28 days until pitchers and catchers report for spring training for the Texas Rangers.
Once upon a time, the 1999 draft looks like it might be one of the best drafts in Rangers history. The Rangers used a supplemental first round pick on Colby Lewis, their second rounder on Nick Regilio, their third round pick on Hank Blalock, and their first fourth round pick on Kevin Mench, while using later picks on Aaron Harang and Jason Botts.
The funny thing is, the Rangers should have had more quality picks, but they lost their first rounder for signing Rafael Palmeiro from the Orioles. They got two compensatory picks apiece for the loss of Todd Stottlemyre and Will Clark, but the D-Backs and Orioles signed so many free agents, and lost so many picks, that along with their supplemental first rounders, they only got the D-Backs' fourth round pick for losing Stottlemyre and the Orioles' fifth round pick for losing Clark.
Things didn't work out as well as you would have hoped for that draft class. Harang has had the best career of any of them, but he was traded after the 2000 season for Randy Velarde, in what was a deal that definitely didn't work out for Texas.

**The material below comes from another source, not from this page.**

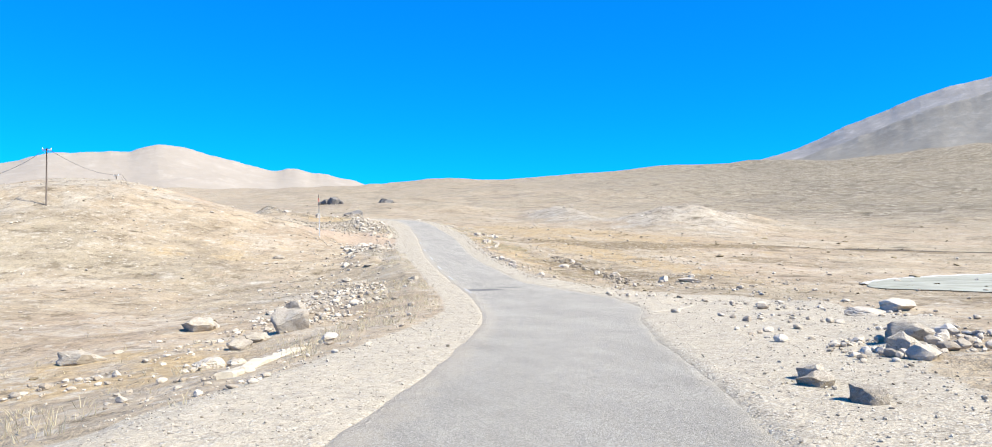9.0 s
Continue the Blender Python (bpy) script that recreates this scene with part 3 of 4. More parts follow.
def ground_masks(x, y):
    u = beside(x, y)
    on = (y < 300) * (y > -300)
    gravel = np.where(u > 0, 1 - smooth(-0.5, 0.5, u - right_verge(y)), 1 - smooth(-0.5, 0.5, -u - left_verge(y))) * on
    golden = np.clip(blob(x, y, -22, 48, 12, 24) + blob(x, y, -12, 20, 5, 18) * 0.6 + blob(x, y, -18, 95, 6, 25) * 0.5 + blob(x, y, -8, 198, 12, 16) * 0.42
                     + blob(x, y, 40, 235, 22, 45, 0.3) * 0.65 + blob(x, y, 7, 118, 6, 12) * 0.8 + blob(x, y, 27, 190, 5, 28) * 0.6 + blob(x, y, 16.5, 205, 3.5, 22) * 0.85 + blob(x, y, 7.5, 29, 5, 15) * 0.9
                     + blob(x, y, -8, 150, 8, 8) * 0.6 + blob(x, y, 6, 252, 6, 8) * 0.9 + 0.6 * smooth(4.6, 5.4, u) * (1 - smooth(9, 16, u)) * smooth(82, 92, y) * (1 - smooth(128, 136, y)), 0, 1)
    patchy = 0.5 + 0.5 * fbm(x / 9, y / 9, 3, 33)
    heath = np.clip(smooth(4, 6, u) * (1 - smooth(30, 160, u)) * (0.42 + 0.5 * patchy - 0.42 * smooth(105, 150, y)) + smooth(8, 20, -u) * 0.28 * patchy * (1 - smooth(120, 150, y)) + blob(x, y, 20, 180, 7, 12) * 0.25 + blob(x, y, 6.5, 9, 3.5, 7) * 0.7 + blob(x, y, 5.5, 201, 3, 4.5) * 0.55 + blob(x, y, 75, 211, 40, 3) * 0.7 * (0.5 + patchy), 0, 1)
    heath = np.clip(heath + smooth(3.7, 4.3, u) * (1 - smooth(6, 10, u)) * (1 - smooth(60, 70, y)) * (y > -20) * 0.45, 0, 1)
    scree = np.clip(blob(x, y, 84, 350, 12, 66, -0.25) + blob(x, y, 86, 282, 15, 40, -0.45) + blob(x, y, 130, 330, 14, 40, -0.5) * 0.6 + blob(x, y, 40, 150, 12, 60) * 0.35 * (y < 110)
                    + blob(x, y, -22, 215, 14, 20) * 0.55 + blob(x, y, 4, 238, 5, 14) * 0.45 + blob(x, y, -4.5, 270, 4, 4) + blob(x, y, 9.8, 260, 2.5, 5) * 0.8 + blob(x, y, -2, 176, 6, 10) * 0.5 + blob(x, y, 4.4, 196, 1.7, 8, 0.15) * 0.9 + blob(x, y, 8.3, 235, 2.4, 8), 0, 1)
    dirt = np.clip(blob(x, y, 3.0, 213, 5.0, 6) + blob(x, y, 6.5, 207, 2.5, 7) * 0.8 + blob(x, y, -8, 226, 7, 4, 0.5) + blob(x, y, 30, 300, 30, 18) * 0.5 + blob(x, y, 16, 205, 6, 28, -0.08) * 0.5 + blob(x, y, -4, 186, 8, 16) * 0.4, 0, 1)
    mid = ditch_middle(y)
    edge = ditch_edge(y, u)
    # The ditch bank's shade, put into the colour as dark soil.
    peat_and_shade = smooth(mid - 0.4, mid + 0.0, u) * (1 - smooth(edge + 0.02, edge + 0.24, u)) * np.clip(np.interp(y, [0, 14, 17, 19, 25, 28, 42, 48, 60, 66], [0.3, 0.4, 0.5, 0.85, 0.75, 0.45, 0.5, 0.95, 0.9, 1.2]) + 0.35 * value_noise(y * 0.5, y * 0, 9), 0, 1.1) * (y < 134) * (y > -30)
    peat_and_shade = np.clip(peat_and_shade + blob(x, y, 4.3, 6.5, 1.3, 3.5) * 0.62 + blob(x, y, 82, 212, 36, 2.4) * 0.75, 0, 1)
    hill = smooth(140, 620, np.hypot(x, y)) * (0.35 * smooth(-8, 8, np.degrees(np.arctan2(x, y))) + 0.65 * smooth(14, 36, np.degrees(np.arctan2(x, y))))
    fines = np.where(u < 0, np.interp(y, [120, 150, 190], [1.0, 0.5, 0.0]), 0.15)
    return dict(hill=hill, fines=fines, gravel=gravel, golden=golden, heath=heath, scree=scree, dirt=dirt, peat_and_shade=peat_and_shade)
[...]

Regilio had his shoulder end up shredded, Botts didn't hit in the majors, and Blalock...well, we all know about Hank Blalock.

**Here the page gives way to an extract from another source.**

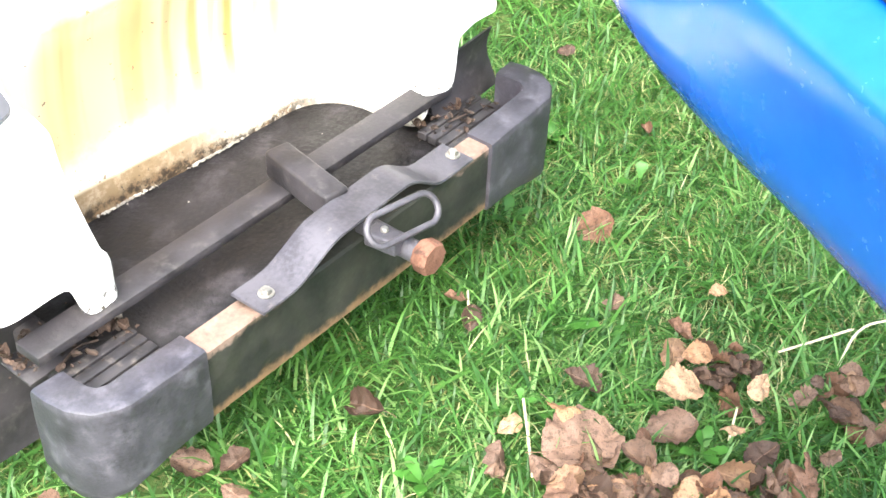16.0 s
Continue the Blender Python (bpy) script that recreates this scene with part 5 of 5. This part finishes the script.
# ---------- fallen leaves and weeds ----------
def leaf_mesh(seed, material, curl=0.5, broad=False):
    """A dry, crumpled, lobed leaf of about unit length."""
    g = random.Random(seed)
    bm = bmesh.new()
    rows, cols = 22, 12
    grid = []
    shift = Vector((seed * 3.7, seed * 1.3, 0))
    for i in range(rows + 1):
        s = i / rows
        row = []
        for j in range(cols + 1):
            t = 2 * j / cols - 1
            lobe = 1 + (0.07 if broad else 0.03) * math.sin(i * 1.9 + seed) * (1 if abs(t) > 0.6 else 0.3) + (0.14 * noise.noise(Vector((s * 5, t * 2, seed))) + 0.10 * g.uniform(-1, 1) if abs(t) > 0.9 else 0.02 * g.uniform(-1, 1))
            half = (0.46 if broad else 0.37) * math.sin(math.pi * (0.03 + 0.955 * s ** (1.0 if broad else 0.80))) ** (0.62 if broad else 0.70) * lobe
            p = Vector((t * half, s - 0.5, 0))
            vein = abs(((s * 5.0 - abs(t) * 1.1) % 1.0) - 0.5) * 2
            fold = noise.noise(p * 1.9 + shift) * 0.16 + noise.noise(p * 4.0 + shift) * (0.07 + 0.05 * abs(curl)) + noise.noise(p * 9 + shift) * 0.035 + 0.022 * vein * min(1.0, abs(t) * 3)
            z = 0.16 * abs(t) * half + curl * (0.85 * t * t * half + 0.55 * (s - 0.45) ** 2 * (1 if s > 0.45 else 0.4)) + fold
            row.append(bm.verts.new((p.x * (1 - 0.20 * abs(curl) * t * t), p.y * (1 - 0.12 * abs(curl)), z)))
        grid.append(row)
    for a, b in zip(grid, grid[1:]):
        for j in range(len(a) - 1):
            bm.faces.new((a[j], a[j + 1], b[j + 1], b[j]))
    return finish(bm, "fallen_leaf", material)


def leaf_stalk_mesh():
    bm = bmesh.new()
    sweep(bm, [(0, -0.10, 0.012), (0, 0.44, 0.02), (0.03, 0.58, 0.03), (0.07, 0.68, 0.01)], circle(0.008, 4))
    return finish(bm, "leaf_stalk", M["leaf"])


LEAVES = [leaf_mesh(k, M["leaf"], c, k == 0) for k, c in enumerate((0.10, 0.60, -0.45, 0.35, 0.95, -0.80, 1.20))]
PALE = [leaf_mesh(k + 9, M["leaf_pale"], c) for k, c in enumerate((0.35, -0.45, 0.9))]
ROTTEN = [leaf_mesh(k + 15, M["leaf_rotten"], c) for k, c in enumerate((0.9, -0.8, 1.3))]
STALK = leaf_stalk_mesh()


def drop_leaf(x, y, size, turn, tilt=(0, 0), lift=0.035, pale=False, k=0, label="", group="fallen leaves on the grass"):
    me = (PALE if pale else LEAVES)[k % (3 if pale else 7)]
    ob = new("fallen_leaf", me)
    ob.matrix_basis = pose(x, y, ground_height(x, y) + lift, tilt[0], tilt[1], turn) @ Matrix.Scale(size, 4)
    stem = new("leaf_stalk", STALK)
    stem.parent = ob
    return tagged(ob, label or ("pale tan curled leaf on the grass" if pale else "dry brown leaf on the grass"), "leaf", group)


SINGLE = ((0.563, -0.046, 0.085, 70, 0), (0.200, -0.007, 0.05, 30, 0), (0.182, -0.054, 0.062, 120, 0), (0.181, -0.271, 0.08, 25, 0), (0.028, -0.244, 0.055, 80, 1), (-0.033, -0.271, 0.07, 150, 0), (-0.077, -0.062, 0.085, 200, 0), (0.348, -0.335, 0.08, 110, 1), (0.406, -0.312, 0.065, 20, 0), (0.549, -0.306, 0.045, 60, 1), (0.383, -0.199, 0.055, 20, 0), (0.163, -0.542, 0.085, 20, 1), (0.217, -0.622, 0.085, 140, 0), (0.084, -0.496, 0.09, 30, 1))
ROUND_ABOUT = ((-0.31, 0.07, 0.075, 30, 0), (-0.27, 0.02, 0.065, 80, 0), (-0.31, -0.02, 0.06, 10, 0), (-0.63, 0.396, 0.08, 40, 0), (-0.66, 0.45, 0.07, 100, 0), (-0.49, 0.16, 0.06, 70, 1), (-0.47, 0.19, 0.05, 20, 0),
               (1.52, 0.18, 0.10, 30, 1), (1.60, 0.45, 0.07, 80, 1), (1.05, 0.35, 0.05, 50, 0), (1.30, -0.2, 0.05, 15, 0), (0.9, 0.05, 0.045, 140, 0), (1.70, 0.05, 0.08, 100, 0), (1.65, 0.8, 0.07, 45, 0), (1.72, -0.4, 0.08, 60, 0))
for k, (x, y, size, turn, pale) in enumerate(SINGLE + ROUND_ABOUT):
    drop_leaf(x, y, size * 0.84, turn, ((k * 37) % 60 - 30, (k * 53) % 64 - 32), 0.046 if x < 0.5 else 0.040, bool(pale), k)

# three loose heaps by the tow bar: centre, spread, number of leaves
g = random.Random(5)
for cx, cy, sx, sy, count in ((0.355, -0.428, 0.028, 0.024, 26), (0.430, -0.622, 0.036, 0.036, 20), (-0.025, -0.450, 0.066, 0.078, 96), (0.18, -0.590, 0.06, 0.035, 18), (0.08, -0.540, 0.06, 0.05, 22)):
    for k in range(count):
        pale = k % 16 == 3
        drop_leaf(cx + g.gauss(0, sx), cy + g.gauss(0, sy), g.uniform(0.028, 0.064), g.uniform(0, 360), (g.gauss(0, 34), g.gauss(0, 34)), 0.036 + 0.011 * (k % 4), pale, k,
                  "pale tan curled leaf in a loose heap" if pale else "dry brown leaf in a loose heap", "heap of dry leaves")
drop_leaf(0.242, -0.399, 0.088, 60, (14, -6), 0.075, True, 0, "large pale tan leaf on a brown one", "heap of dry leaves")
drop_leaf(0.188, -0.426, 0.080, 40, (-16, 4), 0.045, False, 0, "large brown leaf in the grass", "heap of dry leaves")
drop_leaf(0.056, -0.349, 0.125, 60, (4, -6), 0.055, False, 0, "large dark brown leaf lying flat", "heap of dry leaves")
drop_leaf(0.080, -0.299, 0.060, 10, (10, 20), 0.075, True, 1, "small tan leaf on a large brown one", "heap of dry leaves")


def caught_leaf(x, y, z, size, turn, tilt, k):
    """A small dead leaf lying on the bumper's pads."""
    ob = new("fallen_leaf", ROTTEN[k % 3])
    ob.matrix_basis = pose(x, y, z, tilt[0], tilt[1], turn) @ Matrix.Scale(size, 4)
    tagged(ob, "small rotten brown leaf caught on the step pad", "leaf", "leaves caught on the step pads")


g = random.Random(77)
for k in range(42):
    side = -1 if k % 3 else 1
    x, y = (g.uniform(-0.475, -0.335), 0.0) if side < 0 else (g.uniform(0.275, 0.40), 0.0)
    y = 0.205 - 0.45 * (x + 0.475) + g.gauss(0, 0.012) if side < 0 else 0.150 + g.gauss(0, 0.016)
    caught_leaf(x, y, 0.228 + 0.004 * (k % 3), g.uniform(0.011, 0.030), g.uniform(0, 360), (g.gauss(0, 18), g.gauss(0, 18)), k)
for points in (((0.272, 0.070, 0.224), (0.300, 0.066, 0.226), (0.330, 0.058, 0.226)), ((-0.430, 0.150, 0.228), (-0.400, 0.158, 0.232), (-0.372, 0.150, 0.228)), ((0.330, 0.120, 0.226), (0.352, 0.108, 0.232), (0.372, 0.112, 0.226))):
    bm = bmesh.new()
    sweep(bm, rounded(points, 0.012, 4), circle(0.0018, 5), up=(0.1, 0.2, 1))
    solo("twig", bm, M["litter"], "short dry twig on the step pad", "twig", "twigs on the step pads")


def stalk(points):
    bm = bmesh.new()
    sweep(bm, rounded([(x, y, ground_height(x, y) + z) for x, y, z in points], 0.05, 5), circle(0.0022, 5), up=(0.2, 0.1, 1))
    solo("stalk", bm, M["straw"], "pale dry stalk lying in the grass", "stalk", "dry stalks")


stalk([(0.080, -0.230, 0.05), (0.030, -0.275, 0.045), (-0.022, -0.321, 0.035)])
stalk([(0.52, -0.545, 0.04), (0.60, -0.535, 0.07), (0.68, -0.58, 0.06)])
stalk([(0.300, -0.475, 0.05), (0.255, -0.490, 0.02)])
stalk([(0.60, -0.53, 0.06), (0.47, -0.46, 0.05)])
stalk([(0.23, -0.01, 0.05), (0.17, -0.06, 0.04)])


def weed(x, y, leaves, size, stalk=0.0):
    plant = thing("weed", (x, y, ground_height(x, y)), "young green broad-leaved weed in the lawn", "weed", "lawn weeds")
    g2 = random.Random(int(1000 * (x + y)))
    for k in range(leaves):
        a = 2.4 * k + x * 9
        bm = bmesh.new()
        rows = []
        for i in range(11):
            s = i / 10
            half = size * 0.15 * math.sin(math.pi * min(1.0, 0.05 + 0.93 * s ** 1.4)) ** 0.8 * (1.0 + 0.30 * (i % 2))
            up = stalk * (1 if k == 0 else 0.4) + size * (0.75 * s - 0.35 * s * s)
            out = size * (0.75 * s) * (0.35 if stalk and k == 0 else 1.0)
            rows.append([(x + math.cos(a) * out - math.sin(a) * half * t, y + math.sin(a) * out + math.cos(a) * half * t, ground_height(x, y) + 0.012 + up + 0.15 * half * abs(t)) for t in (-1, 0, 1)])
        rings(bm, rows, closed=False)
        part("leaf", bm, M["weed"], plant)
    if stalk:
        bm = bmesh.new()
        sweep(bm, [(x, y, ground_height(x, y)), (x, y, ground_height(x, y) + stalk + 0.014)], circle(0.002, 5), up=(0, 1, 0))
        part("stem", bm, M["weed"], plant)


for x, y, n, s, st in ((0.286, -0.160, 2, 0.085, 0.03), (0.74, -0.03, 2, 0.070, 0.03), (-0.12, -0.200, 5, 0.055, 0.02), (0.195, -0.475, 5, 0.055, 0.03), (0.084, -0.222, 3, 0.035, 0.03), (0.106, -0.262, 3, 0.035, 0.02), (0.72, 0.28, 6, 0.05, 0.0), (0.78, 0.20, 6, 0.05, 0.0), (0.70, 0.36, 6, 0.05, 0.0), (0.82, 0.33, 5, 0.05, 0.0), (-0.22, 0.02, 4, 0.06, 0.0), (-0.28, 0.06, 5, 0.05, 0.0),
                       (-0.56, 0.33, 5, 0.05, 0.0), (0.50, 0.10, 4, 0.06, 0.0), (0.62, 0.45, 6, 0.06, 0.0), (0.66, 0.60, 6, 0.06, 0.0), (-0.75, 0.95, 5, 0.06, 0.0), (-0.65, 1.05, 5, 0.05, 0.0), (0.95, -0.62, 6, 0.07, 0.02)):
    weed(x, y, n, s, st)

Which leaves us with Colby Lewis and Kevin Mench. Two fan favorites, two guys who have had dramatically different careers. Mench seemed like the perfect player for the Rangers -- a guy with a giant head who weird stuff happened to all the time (remember when he discovered he'd been wearing the wrong size shoes for years?), playing for a weird time that had weird stuff happen to it all the time.
The hope was that Mench would be a slugging right fielder who could hold down a COF spot for years to come. Instead, he got shipped to Milwaukee in the Carlos Lee trade, which ended up bringing the Rangers Nelson Cruz, a guy who ended up being what we'd hoped Mench would become. Mench's best season was in that crazy 2004 campaign, when he put up an 874 OPS in a year where so much unexpected went right for the Rangers.
Mench bounced around for a few years after being dealt to Milwaukee, and ultimately retired, but he's involved with the Rangers alumni activities, and will be at FanFest this weekend signing autographs.
In a lot of ways, Mench epitomizes that weird period for the Rangers in the early- to middle-part of the decade, after ARod was gone, before the rebuild began in earnest with the Mark Teixeira trade.